The final straw came last week, but a British royal's journey from Randy Andy to pariah prince was decades in the making.
Prince Andrew's dating deeds made him a British tabloid darling in the '70s and '80s, but it took a disastrous BBC interview on Nov. 16 defending his relationship with convicted sex offender Jeffrey Epstein to get him bounced from Buckingham Palace.
Within four days, Andrew issued a statement that said he was going to "step back from public duties for the foreseeable future."
"It has become clear to me over the last few days that the circumstances relating to my former association with Jeffrey Epstein has become a major disruption to my family's work and the valuable work going on in the many organizations and charities that I am proud to support," read the official palace message.
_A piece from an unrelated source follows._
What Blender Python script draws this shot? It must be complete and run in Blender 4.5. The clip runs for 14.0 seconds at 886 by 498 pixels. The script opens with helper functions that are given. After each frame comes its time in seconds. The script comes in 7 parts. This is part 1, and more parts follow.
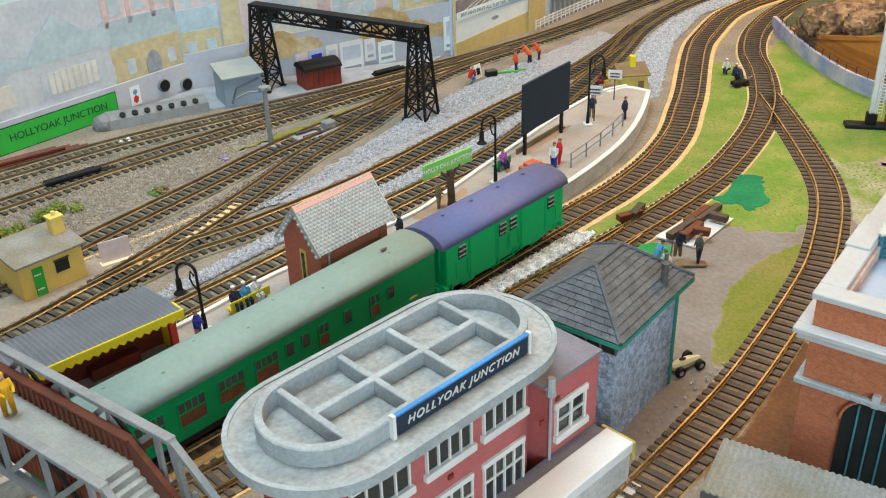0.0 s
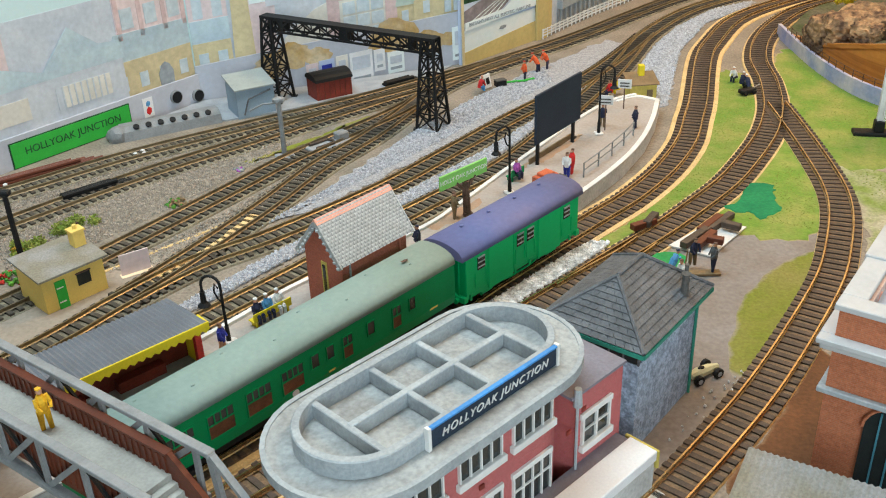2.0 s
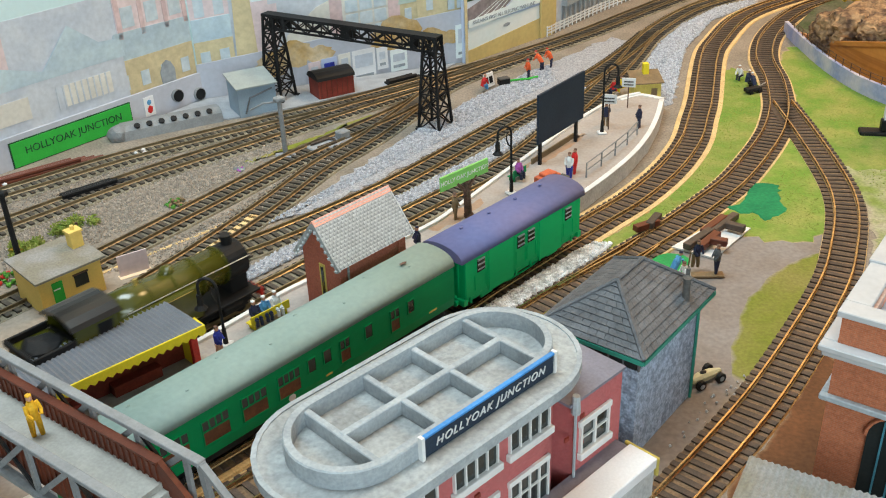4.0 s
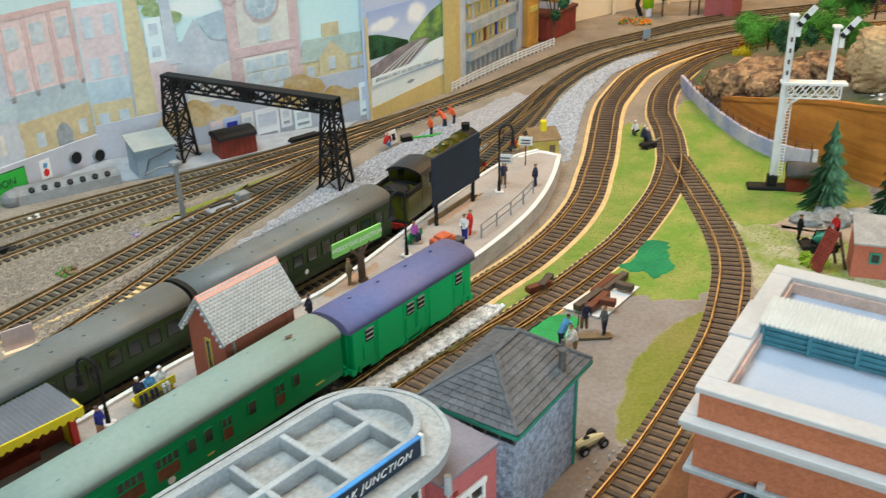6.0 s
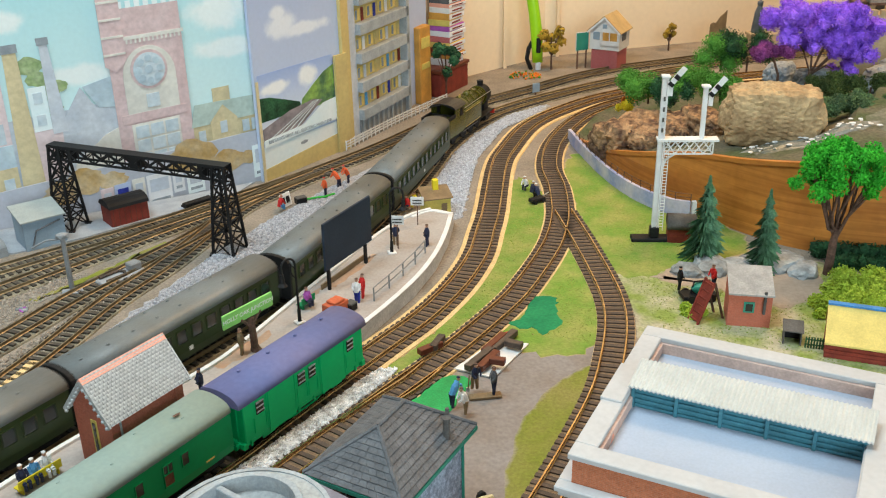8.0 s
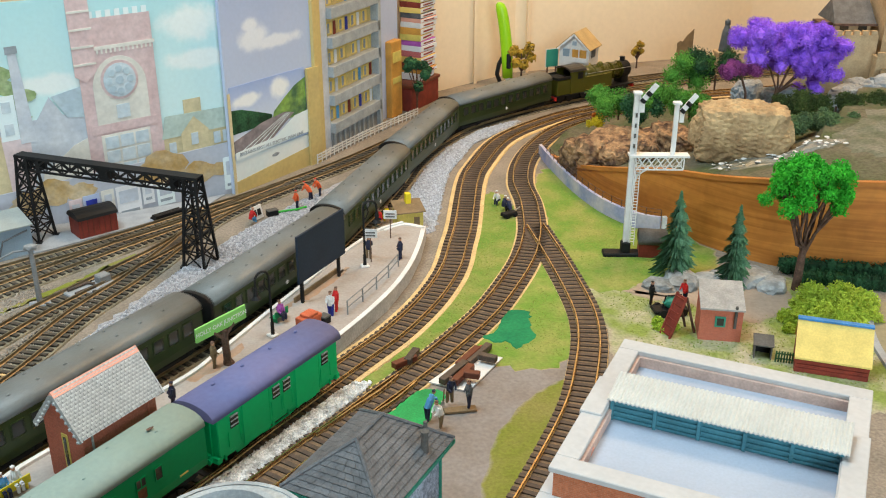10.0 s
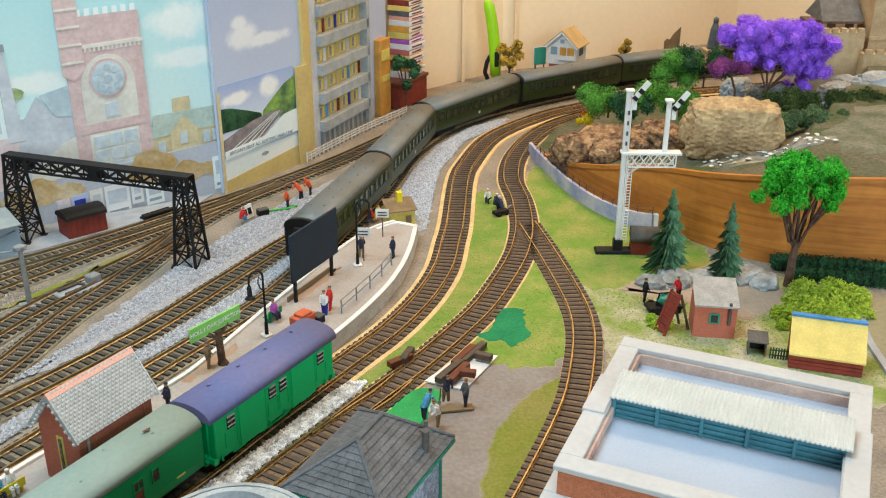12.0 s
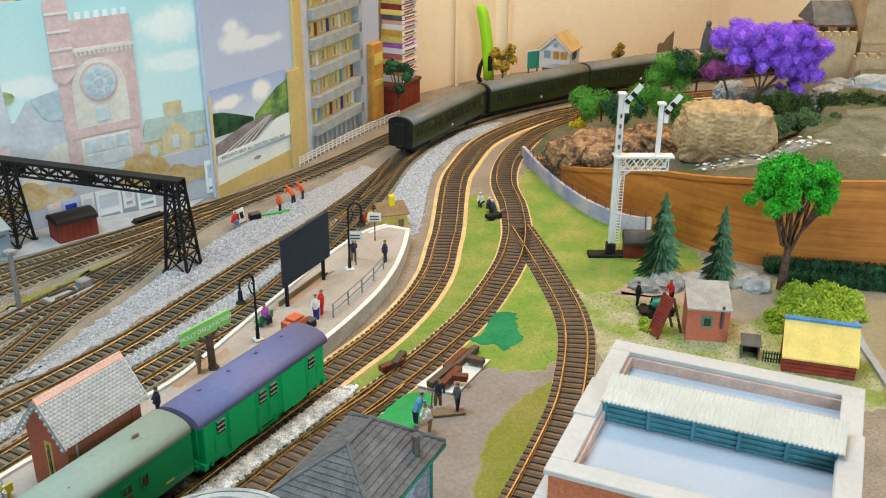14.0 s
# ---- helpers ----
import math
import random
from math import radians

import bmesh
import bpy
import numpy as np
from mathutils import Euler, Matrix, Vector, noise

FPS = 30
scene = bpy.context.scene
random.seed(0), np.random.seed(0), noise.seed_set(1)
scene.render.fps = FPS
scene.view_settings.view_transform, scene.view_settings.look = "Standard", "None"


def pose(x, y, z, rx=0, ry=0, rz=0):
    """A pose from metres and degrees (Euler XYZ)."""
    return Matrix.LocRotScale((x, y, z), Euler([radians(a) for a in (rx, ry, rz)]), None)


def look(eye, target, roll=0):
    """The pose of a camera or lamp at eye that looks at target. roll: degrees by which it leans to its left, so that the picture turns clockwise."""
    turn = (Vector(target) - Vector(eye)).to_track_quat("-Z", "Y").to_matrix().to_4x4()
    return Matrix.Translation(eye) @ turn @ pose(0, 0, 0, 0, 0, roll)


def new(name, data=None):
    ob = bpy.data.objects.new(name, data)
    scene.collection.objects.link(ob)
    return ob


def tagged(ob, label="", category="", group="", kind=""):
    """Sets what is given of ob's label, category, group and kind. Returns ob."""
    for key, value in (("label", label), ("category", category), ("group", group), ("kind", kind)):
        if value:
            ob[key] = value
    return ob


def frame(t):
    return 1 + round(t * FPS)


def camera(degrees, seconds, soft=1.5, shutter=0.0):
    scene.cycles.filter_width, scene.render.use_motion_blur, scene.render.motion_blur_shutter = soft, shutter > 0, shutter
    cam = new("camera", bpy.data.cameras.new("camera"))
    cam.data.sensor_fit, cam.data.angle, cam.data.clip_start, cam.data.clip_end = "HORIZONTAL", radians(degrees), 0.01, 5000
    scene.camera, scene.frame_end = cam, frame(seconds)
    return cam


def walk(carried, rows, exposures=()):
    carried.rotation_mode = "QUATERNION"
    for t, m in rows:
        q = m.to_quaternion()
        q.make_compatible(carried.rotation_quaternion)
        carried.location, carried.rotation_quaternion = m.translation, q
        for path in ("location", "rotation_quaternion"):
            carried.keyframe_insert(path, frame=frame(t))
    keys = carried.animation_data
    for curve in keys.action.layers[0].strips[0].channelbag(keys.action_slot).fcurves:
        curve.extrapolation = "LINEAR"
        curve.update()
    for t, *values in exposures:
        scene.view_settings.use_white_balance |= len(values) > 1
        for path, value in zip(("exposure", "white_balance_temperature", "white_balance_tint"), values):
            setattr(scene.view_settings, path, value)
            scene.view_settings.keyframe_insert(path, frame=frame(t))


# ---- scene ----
cam = camera(49.0, 14.0, soft=1.1, shutter=0.4)
PATH = [
    (0, (0.038, -0.146, 0.345), (-0.174, 1.593, -0.621), -1.9),
    (0.5, (0.035, -0.148, 0.348), (-0.185, 1.593, -0.612), -2.1),
    (1, (0.031, -0.149, 0.35), (-0.185, 1.591, -0.611), -2.2),
    (1.5, (0.026, -0.152, 0.352), (-0.189, 1.591, -0.605), -2.2),
    (2, (0.025, -0.152, 0.353), (-0.183, 1.591, -0.605), -2.2),
    (2.5, (0.025, -0.151, 0.353), (-0.189, 1.592, -0.604), -2.0),
    (4.8, (0.036, -0.139, 0.354), (-0.189, 1.595, -0.617), -2.6),
    (5, (0.038, -0.138, 0.355), (-0.178, 1.597, -0.617), -2.6),
    (5.5, (0.044, -0.137, 0.364), (-0.126, 1.623, -0.572), -1.9),
    (6, (0.06, -0.135, 0.373), (-0.029, 1.647, -0.53), -1.5),
    (6.5, (0.071, -0.14, 0.384), (0.046, 1.659, -0.491), -1.2),
    (7, (0.079, -0.133, 0.385), (0.113, 1.671, -0.479), -1.1),
    (7.5, (0.079, -0.134, 0.39), (0.138, 1.677, -0.457), -1.1),
    (8, (0.078, -0.139, 0.394), (0.17, 1.679, -0.436), -1.1),
    (10.5, (0.066, -0.139, 0.393), (0.244, 1.685, -0.408), 0.5),
    (11, (0.062, -0.138, 0.396), (0.252, 1.686, -0.401), 0.6),
    (11.5, (0.061, -0.141, 0.396), (0.262, 1.686, -0.393), 0.2),
    (12, (0.061, -0.136, 0.392), (0.261, 1.684, -0.413), 0.3),
    (12.5, (0.06, -0.133, 0.392), (0.265, 1.687, -0.411), 0.3),
    (13, (0.062, -0.136, 0.391), (0.28, 1.686, -0.405), 0.6),
    (13.5, (0.063, -0.135, 0.391), (0.277, 1.688, -0.402), 0.5),
    (14, (0.064, -0.134, 0.39), (0.274, 1.689, -0.406), 0.3),
]
walk(cam, [(t, look(eye, target, roll)) for t, eye, target, roll in PATH])

# ---- light: unseen, assumed ceiling lamps, cool on the left and warm on the far right ----
world = bpy.data.worlds.new("room_air")
world.use_nodes = True
world.node_tree.nodes["Background"].inputs[0].default_value = (0.86, 0.92, 1.0, 1)
world.node_tree.nodes["Background"].inputs[1].default_value = 0.015
scene.world = world
scene.view_settings.exposure = -0.5


def ceiling_lamp(name, x, y, z, size_x, size_y, watts, colour):
    data = bpy.data.lights.new(name, "AREA")
    data.shape, data.size, data.size_y, data.energy, data.color = "RECTANGLE", size_x, size_y, watts, colour
    ob = new(name, data)
    ob.matrix_basis = pose(x, y, z)
    return ob


ceiling_lamp("ceiling_light", -0.35, 0.35, 1.42, 0.8, 0.45, 28.0, (0.79, 0.945, 1.0))
# added warm lamp, set close to the far wall to brighten it
ceiling_lamp("ceiling_light", 0.80, 1.12, 1.42, 0.45, 0.35, 24.0, (1.0, 0.64, 0.32))
# added area lamp behind the camera: an unseen, assumed window that lifts facing sides
window = ceiling_lamp("camera_side_fill", 0.75, -1.7, 0.70, 1.5, 1.0, 52.0, (0.77, 0.94, 1.0))
window.matrix_basis = look((0.75, -1.7, 0.70), (0.1, 0.6, 0.0))


# ---- materials ----
def mat(name, colour, rough=0.7, metal=0.0, vary=0.18, scale=60.0, fine=700.0, bump=0.15, second=None, spec=0.4):
    """Two scales of noise over the base colour, fine bump; second: a colour of stains."""
    m = bpy.data.materials.new(name)
    m.use_nodes = True
    n, l = m.node_tree.nodes, m.node_tree.links
    b = n["Principled BSDF"]
    b.inputs["Roughness"].default_value, b.inputs["Metallic"].default_value = rough, metal
    b.inputs["Specular IOR Level"].default_value = spec
    tc = n.new("ShaderNodeTexCoord")
    n1, n2 = n.new("ShaderNodeTexNoise"), n.new("ShaderNodeTexNoise")
    n1.inputs["Scale"].default_value, n1.inputs["Detail"].default_value = scale, 4
    n2.inputs["Scale"].default_value, n2.inputs["Detail"].default_value = fine, 2
    info = n.new("ShaderNodeObjectInfo")
    for a in (n1, n2):
        l.new(tc.outputs["Object"], a.inputs["Vector"])
    ramp = n.new("ShaderNodeValToRGB")
    c2 = second or tuple(c * (1 - 1.6 * vary) for c in colour)
    ramp.color_ramp.elements[0].position, ramp.color_ramp.elements[1].position = 0.36, 0.62
    ramp.color_ramp.elements[0].color = (*c2, 1)
    ramp.color_ramp.elements[1].color = (*colour, 1)
    l.new(n1.outputs["Fac"], ramp.inputs["Fac"])
    hsv = n.new("ShaderNodeHueSaturation")
    mr = n.new("ShaderNodeMapRange")
    mr.inputs["From Min"].default_value, mr.inputs["From Max"].default_value = 0.25, 0.75
    mr.inputs["To Min"].default_value, mr.inputs["To Max"].default_value = 1 - vary, 1 + vary
    l.new(n2.outputs["Fac"], mr.inputs["Value"])
    add = n.new("ShaderNodeMath")
    add.operation = "MULTIPLY_ADD"
    add.inputs[1].default_value = vary * 0.9
    l.new(info.outputs["Random"], add.inputs[0])
    l.new(mr.outputs["Result"], add.inputs[2])
    l.new(add.outputs[0], hsv.inputs["Value"])
    l.new(ramp.outputs["Color"], hsv.inputs["Color"])
    l.new(hsv.outputs["Color"], b.inputs["Base Color"])
    if bump:
        bp = n.new("ShaderNodeBump")
        bp.inputs["Strength"].default_value, bp.inputs["Distance"].default_value = bump, 0.001
        l.new(n2.outputs["Fac"], bp.inputs["Height"])
        l.new(bp.outputs["Normal"], b.inputs["Normal"])
    return m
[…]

Reports say his monarch mom fired him, yanking his $320,000 annual palace salary.
The duke became prince non grata after he not only failed to express any compassion for Epstein's victims in the TV sit-down but also managed to confirm that his 2010 stay at Epstein's Manhattan mansion _ after the predator served 13 months for procuring a minor for prostitution _ included a dinner party.
Confronted with photographic evidence he at least met a teen Epstein "sex slave" who says she was coerced into sleeping with him, the 59-year-old told the BBC he believes the image was "faked."
The vice admiral then bizarrely boasted that an "overdose of adrenalin" suffered in the Falklands War left him unable to perspire, so the woman's claim he that he was sweating like a pig actually exonerated him.
The interview was widely panned in the British media, with Royal Central editor Charlie Proctor calling it a "plane crashing into an oil tanker, causing a tsunami, triggering a nuclear explosion."